Information supplied -
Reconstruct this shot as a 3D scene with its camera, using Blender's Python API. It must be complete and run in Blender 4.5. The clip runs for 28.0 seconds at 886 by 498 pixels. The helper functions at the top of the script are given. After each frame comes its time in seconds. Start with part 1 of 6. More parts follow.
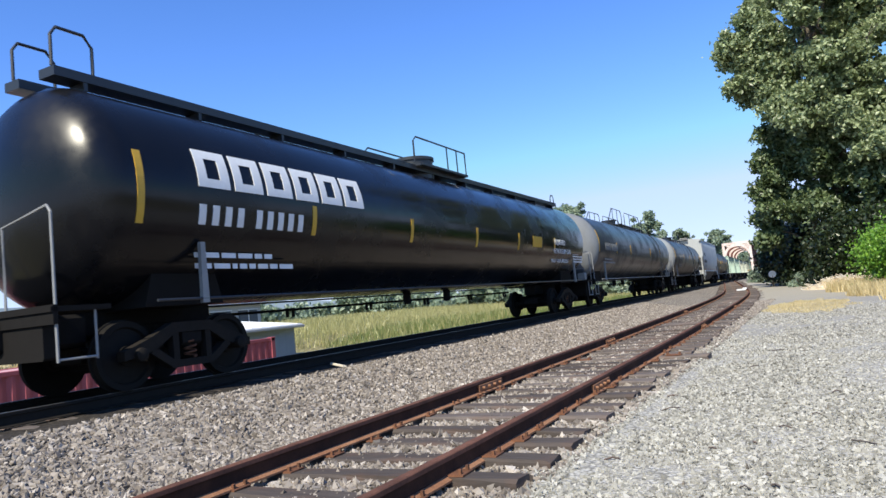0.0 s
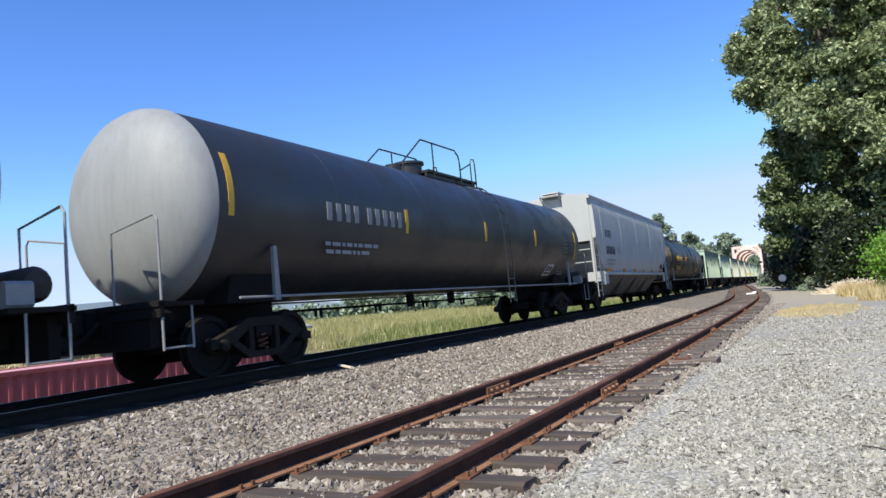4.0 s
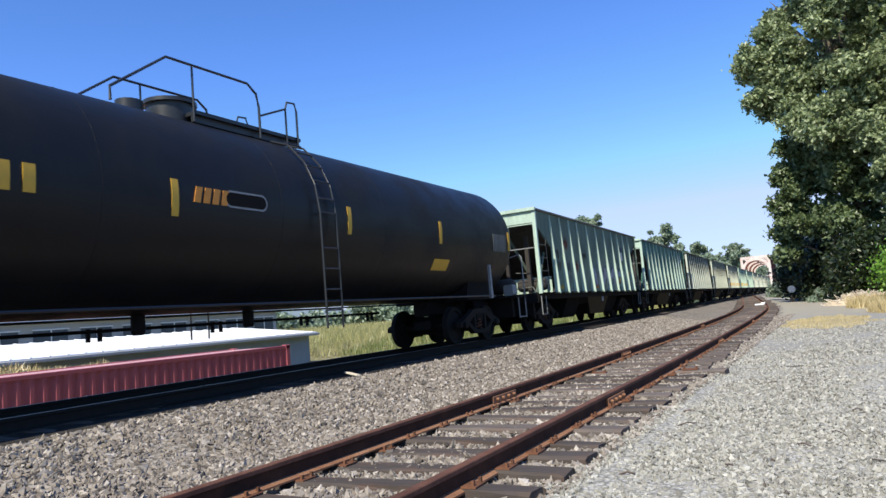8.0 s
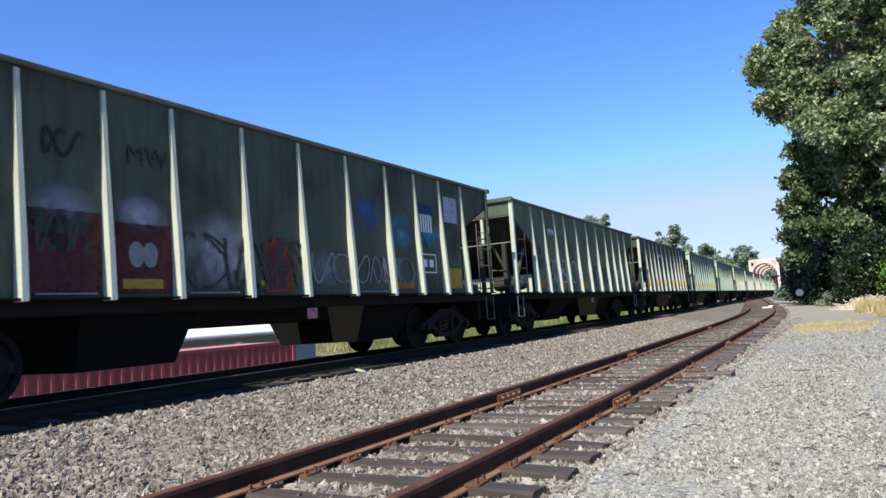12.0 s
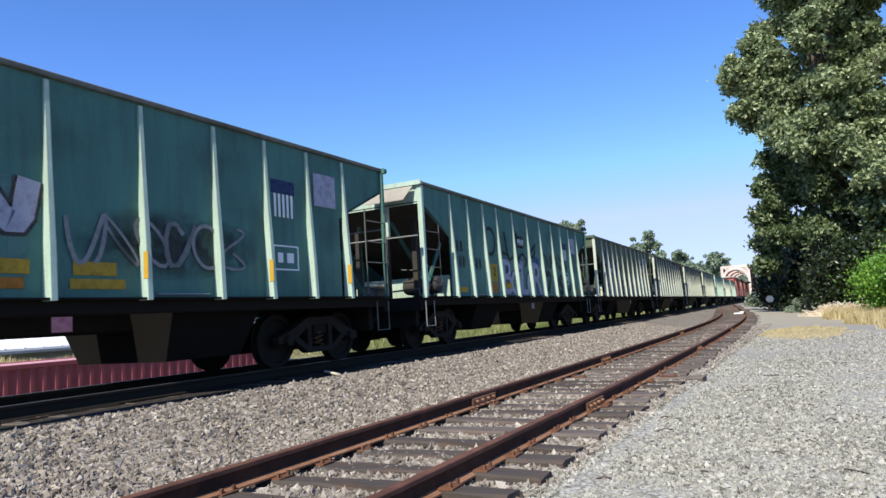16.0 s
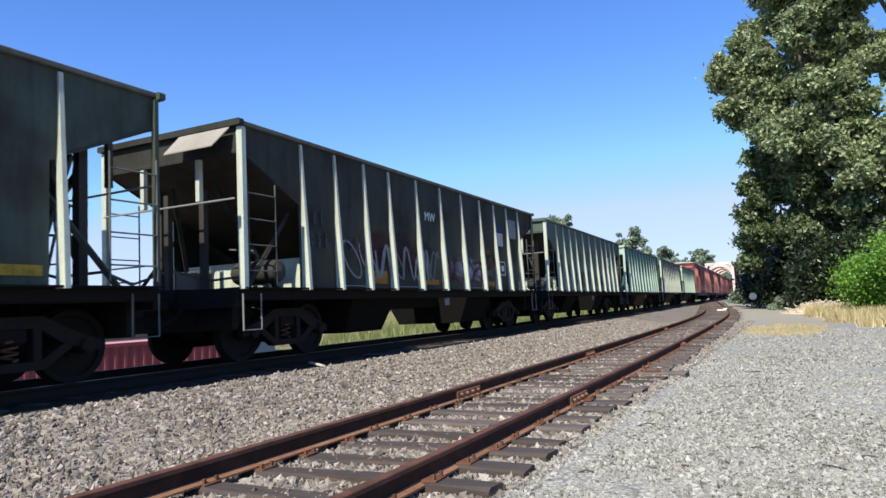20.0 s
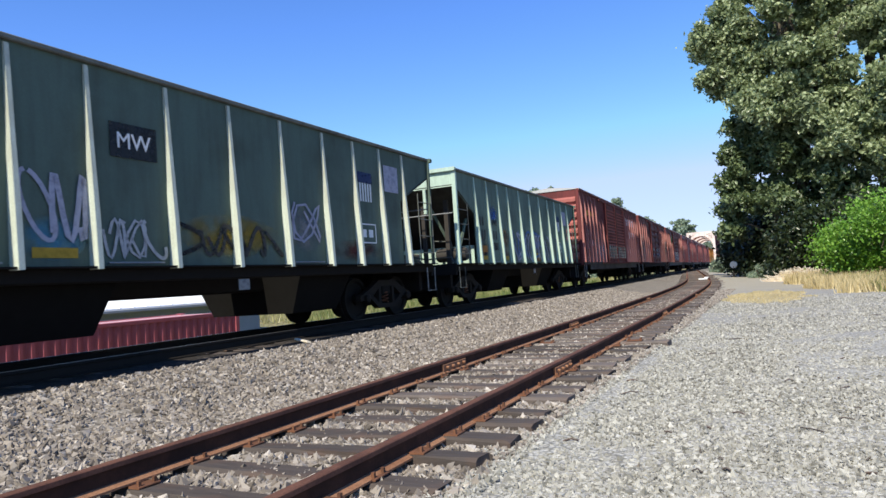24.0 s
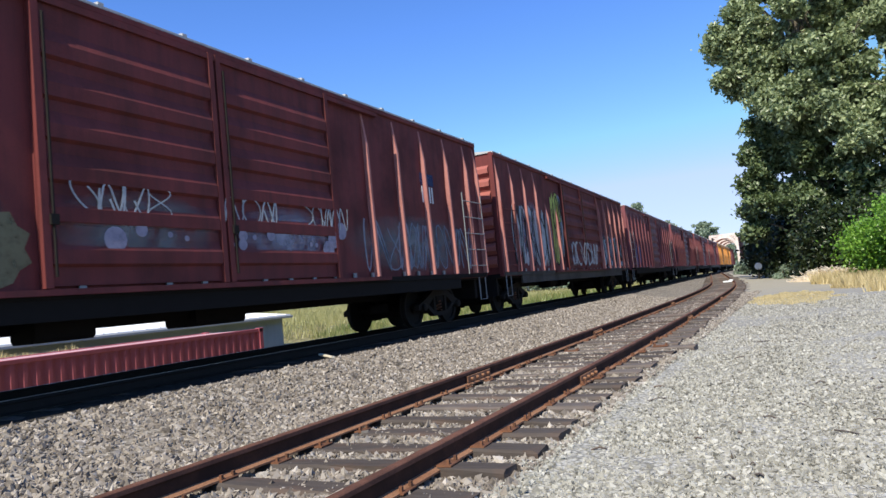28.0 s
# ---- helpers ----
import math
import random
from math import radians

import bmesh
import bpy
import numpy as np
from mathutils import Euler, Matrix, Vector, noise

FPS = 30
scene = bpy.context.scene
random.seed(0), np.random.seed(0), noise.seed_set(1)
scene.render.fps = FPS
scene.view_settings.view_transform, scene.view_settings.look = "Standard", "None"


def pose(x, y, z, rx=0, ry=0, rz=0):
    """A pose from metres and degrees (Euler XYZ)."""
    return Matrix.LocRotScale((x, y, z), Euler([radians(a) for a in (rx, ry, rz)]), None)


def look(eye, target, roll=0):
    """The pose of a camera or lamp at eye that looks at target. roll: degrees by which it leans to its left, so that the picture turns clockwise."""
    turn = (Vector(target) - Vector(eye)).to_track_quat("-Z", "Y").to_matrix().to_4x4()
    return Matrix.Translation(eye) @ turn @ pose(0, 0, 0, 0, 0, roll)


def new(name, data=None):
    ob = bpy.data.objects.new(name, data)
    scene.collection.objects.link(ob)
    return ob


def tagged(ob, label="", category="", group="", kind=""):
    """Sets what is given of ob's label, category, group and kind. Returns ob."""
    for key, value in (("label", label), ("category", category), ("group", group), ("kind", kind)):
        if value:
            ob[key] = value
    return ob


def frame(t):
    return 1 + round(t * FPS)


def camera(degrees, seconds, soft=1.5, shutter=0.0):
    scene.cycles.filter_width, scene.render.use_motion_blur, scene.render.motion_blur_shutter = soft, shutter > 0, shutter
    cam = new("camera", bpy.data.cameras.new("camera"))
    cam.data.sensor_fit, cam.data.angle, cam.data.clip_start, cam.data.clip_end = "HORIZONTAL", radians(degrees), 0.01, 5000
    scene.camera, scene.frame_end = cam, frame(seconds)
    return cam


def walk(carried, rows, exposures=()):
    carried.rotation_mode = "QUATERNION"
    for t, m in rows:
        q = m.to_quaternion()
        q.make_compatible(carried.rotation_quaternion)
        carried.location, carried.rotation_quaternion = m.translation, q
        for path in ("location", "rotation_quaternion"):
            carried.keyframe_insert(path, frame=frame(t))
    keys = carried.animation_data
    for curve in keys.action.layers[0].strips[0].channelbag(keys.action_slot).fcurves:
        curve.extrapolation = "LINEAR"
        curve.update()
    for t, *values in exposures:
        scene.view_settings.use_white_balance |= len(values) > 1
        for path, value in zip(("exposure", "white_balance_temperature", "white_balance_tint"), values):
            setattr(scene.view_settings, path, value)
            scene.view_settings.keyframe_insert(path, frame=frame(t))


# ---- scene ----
# ---- camera: a hand-held view from one spot beside the siding ----
cam = camera(66.0, 28.0, 1.5, 0.04)
EYE = (0.0, 0.0, 1.012)
PATH = [   # seconds, tilt, lean, turn
    (0.0, 94.73, 5.80, 28.77),
    (0.5, 94.86, 5.58, 28.81),
    (1.0, 94.92, 5.38, 28.83),
    (1.5, 95.04, 5.19, 28.98),
    (2.0, 95.04, 5.61, 29.08),
    (2.5, 95.10, 6.27, 29.20),
    (3.0, 95.10, 6.40, 29.24),
    (3.5, 95.06, 5.92, 29.29),
    (5.5, 94.85, 4.98, 29.67),
    (6.0, 94.87, 5.47, 29.66),
    (6.5, 94.98, 4.94, 29.55),
    (7.0, 94.94, 4.77, 29.49),
    (7.5, 95.17, 4.99, 29.63),
    (8.0, 95.70, 4.94, 30.01),
    (8.5, 95.94, 4.94, 30.11),
    (9.0, 95.99, 4.88, 30.11),
    (9.5, 95.96, 4.99, 30.07),
    (10.0, 95.93, 4.86, 30.14),
    (10.5, 95.88, 4.86, 30.45),
    (11.0, 95.79, 4.55, 30.66),
    (11.5, 95.66, 4.28, 30.72),
    (12.0, 95.54, 3.97, 30.51),
    (12.5, 95.44, 3.70, 29.92),
    (14.5, 95.36, 3.85, 29.10),
    (15.0, 95.51, 3.54, 28.81),
    (15.5, 95.58, 3.68, 28.68),
    (16.0, 95.69, 3.53, 28.48),
    (16.5, 95.74, 3.40, 28.31),
    (17.0, 95.75, 3.62, 28.14),
    (17.5, 95.68, 3.41, 27.93),
    (18.0, 95.48, 3.33, 27.72),
    (18.5, 95.36, 3.35, 27.61),
    (19.0, 95.35, 2.98, 27.54),
    (19.5, 95.21, 3.11, 27.45),
    (20.0, 95.03, 2.77, 27.30),
    (20.5, 94.79, 2.95, 27.23),
    (21.0, 94.46, 2.70, 27.09),
    (21.5, 94.00, 2.82, 27.07),
    (23.5, 92.90, 4.06, 26.16),
    (24.0, 92.79, 3.88, 26.00),
    (24.5, 92.61, 3.60, 25.86),
    (25.0, 92.83, 3.51, 25.90),
    (25.5, 93.00, 3.72, 26.03),
    (26.0, 93.05, 4.86, 26.20),
    (26.5, 93.17, 5.42, 26.41),
    (27.0, 93.43, 6.05, 26.93),
    (27.5, 93.78, 5.74, 27.33),
    (28.0, 93.89, 5.68, 27.81),
]
walk(cam, [(t, pose(*EYE, tilt, lean, turn)) for t, tilt, lean, turn in PATH],
     [(0.0, 0.45), (2.2, 0.46), (3.2, 0.38), (6.0, 0.38), (8.0, 0.34), (12.0, 0.34), (20.0, 0.35), (28.0, 0.36)])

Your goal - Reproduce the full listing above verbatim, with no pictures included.

Full response -
Reconstruct this shot as a 3D scene with its camera, using Blender's Python API. It must be complete and run in Blender 4.5. The clip runs for 28.0 seconds at 886 by 498 pixels. The helper functions at the top of the script are given. After each frame comes its time in seconds. Start with part 1 of 6. More parts follow.
0.0 s
4.0 s
8.0 s
12.0 s
16.0 s
20.0 s
24.0 s
28.0 s
# ---- helpers ----
import math
import random
from math import radians

import bmesh
import bpy
import numpy as np
from mathutils import Euler, Matrix, Vector, noise

FPS = 30
scene = bpy.context.scene
random.seed(0), np.random.seed(0), noise.seed_set(1)
scene.render.fps = FPS
scene.view_settings.view_transform, scene.view_settings.look = "Standard", "None"


def pose(x, y, z, rx=0, ry=0, rz=0):
    """A pose from metres and degrees (Euler XYZ)."""
    return Matrix.LocRotScale((x, y, z), Euler([radians(a) for a in (rx, ry, rz)]), None)


def look(eye, target, roll=0):
    """The pose of a camera or lamp at eye that looks at target. roll: degrees by which it leans to its left, so that the picture turns clockwise."""
    turn = (Vector(target) - Vector(eye)).to_track_quat("-Z", "Y").to_matrix().to_4x4()
    return Matrix.Translation(eye) @ turn @ pose(0, 0, 0, 0, 0, roll)


def new(name, data=None):
    ob = bpy.data.objects.new(name, data)
    scene.collection.objects.link(ob)
    return ob


def tagged(ob, label="", category="", group="", kind=""):
    """Sets what is given of ob's label, category, group and kind. Returns ob."""
    for key, value in (("label", label), ("category", category), ("group", group), ("kind", kind)):
        if value:
            ob[key] = value
    return ob


def frame(t):
    return 1 + round(t * FPS)


def camera(degrees, seconds, soft=1.5, shutter=0.0):
    scene.cycles.filter_width, scene.render.use_motion_blur, scene.render.motion_blur_shutter = soft, shutter > 0, shutter
    cam = new("camera", bpy.data.cameras.new("camera"))
    cam.data.sensor_fit, cam.data.angle, cam.data.clip_start, cam.data.clip_end = "HORIZONTAL", radians(degrees), 0.01, 5000
    scene.camera, scene.frame_end = cam, frame(seconds)
    return cam


def walk(carried, rows, exposures=()):
    carried.rotation_mode = "QUATERNION"
    for t, m in rows:
        q = m.to_quaternion()
        q.make_compatible(carried.rotation_quaternion)
        carried.location, carried.rotation_quaternion = m.translation, q
        for path in ("location", "rotation_quaternion"):
            carried.keyframe_insert(path, frame=frame(t))
    keys = carried.animation_data
    for curve in keys.action.layers[0].strips[0].channelbag(keys.action_slot).fcurves:
        curve.extrapolation = "LINEAR"
        curve.update()
    for t, *values in exposures:
        scene.view_settings.use_white_balance |= len(values) > 1
        for path, value in zip(("exposure", "white_balance_temperature", "white_balance_tint"), values):
            setattr(scene.view_settings, path, value)
            scene.view_settings.keyframe_insert(path, frame=frame(t))


# ---- scene ----
# ---- camera: a hand-held view from one spot beside the siding ----
cam = camera(66.0, 28.0, 1.5, 0.04)
EYE = (0.0, 0.0, 1.012)
PATH = [   # seconds, tilt, lean, turn
    (0.0, 94.73, 5.80, 28.77),
    (0.5, 94.86, 5.58, 28.81),
    (1.0, 94.92, 5.38, 28.83),
    (1.5, 95.04, 5.19, 28.98),
    (2.0, 95.04, 5.61, 29.08),
    (2.5, 95.10, 6.27, 29.20),
    (3.0, 95.10, 6.40, 29.24),
    (3.5, 95.06, 5.92, 29.29),
    (5.5, 94.85, 4.98, 29.67),
    (6.0, 94.87, 5.47, 29.66),
    (6.5, 94.98, 4.94, 29.55),
    (7.0, 94.94, 4.77, 29.49),
    (7.5, 95.17, 4.99, 29.63),
    (8.0, 95.70, 4.94, 30.01),
    (8.5, 95.94, 4.94, 30.11),
    (9.0, 95.99, 4.88, 30.11),
    (9.5, 95.96, 4.99, 30.07),
    (10.0, 95.93, 4.86, 30.14),
    (10.5, 95.88, 4.86, 30.45),
    (11.0, 95.79, 4.55, 30.66),
    (11.5, 95.66, 4.28, 30.72),
    (12.0, 95.54, 3.97, 30.51),
    (12.5, 95.44, 3.70, 29.92),
    (14.5, 95.36, 3.85, 29.10),
    (15.0, 95.51, 3.54, 28.81),
    (15.5, 95.58, 3.68, 28.68),
    (16.0, 95.69, 3.53, 28.48),
    (16.5, 95.74, 3.40, 28.31),
    (17.0, 95.75, 3.62, 28.14),
    (17.5, 95.68, 3.41, 27.93),
    (18.0, 95.48, 3.33, 27.72),
    (18.5, 95.36, 3.35, 27.61),
    (19.0, 95.35, 2.98, 27.54),
    (19.5, 95.21, 3.11, 27.45),
    (20.0, 95.03, 2.77, 27.30),
    (20.5, 94.79, 2.95, 27.23),
    (21.0, 94.46, 2.70, 27.09),
    (21.5, 94.00, 2.82, 27.07),
    (23.5, 92.90, 4.06, 26.16),
    (24.0, 92.79, 3.88, 26.00),
    (24.5, 92.61, 3.60, 25.86),
    (25.0, 92.83, 3.51, 25.90),
    (25.5, 93.00, 3.72, 26.03),
    (26.0, 93.05, 4.86, 26.20),
    (26.5, 93.17, 5.42, 26.41),
    (27.0, 93.43, 6.05, 26.93),
    (27.5, 93.78, 5.74, 27.33),
    (28.0, 93.89, 5.68, 27.81),
]
walk(cam, [(t, pose(*EYE, tilt, lean, turn)) for t, tilt, lean, turn in PATH],
     [(0.0, 0.45), (2.2, 0.46), (3.2, 0.38), (6.0, 0.38), (8.0, 0.34), (12.0, 0.34), (20.0, 0.35), (28.0, 0.36)])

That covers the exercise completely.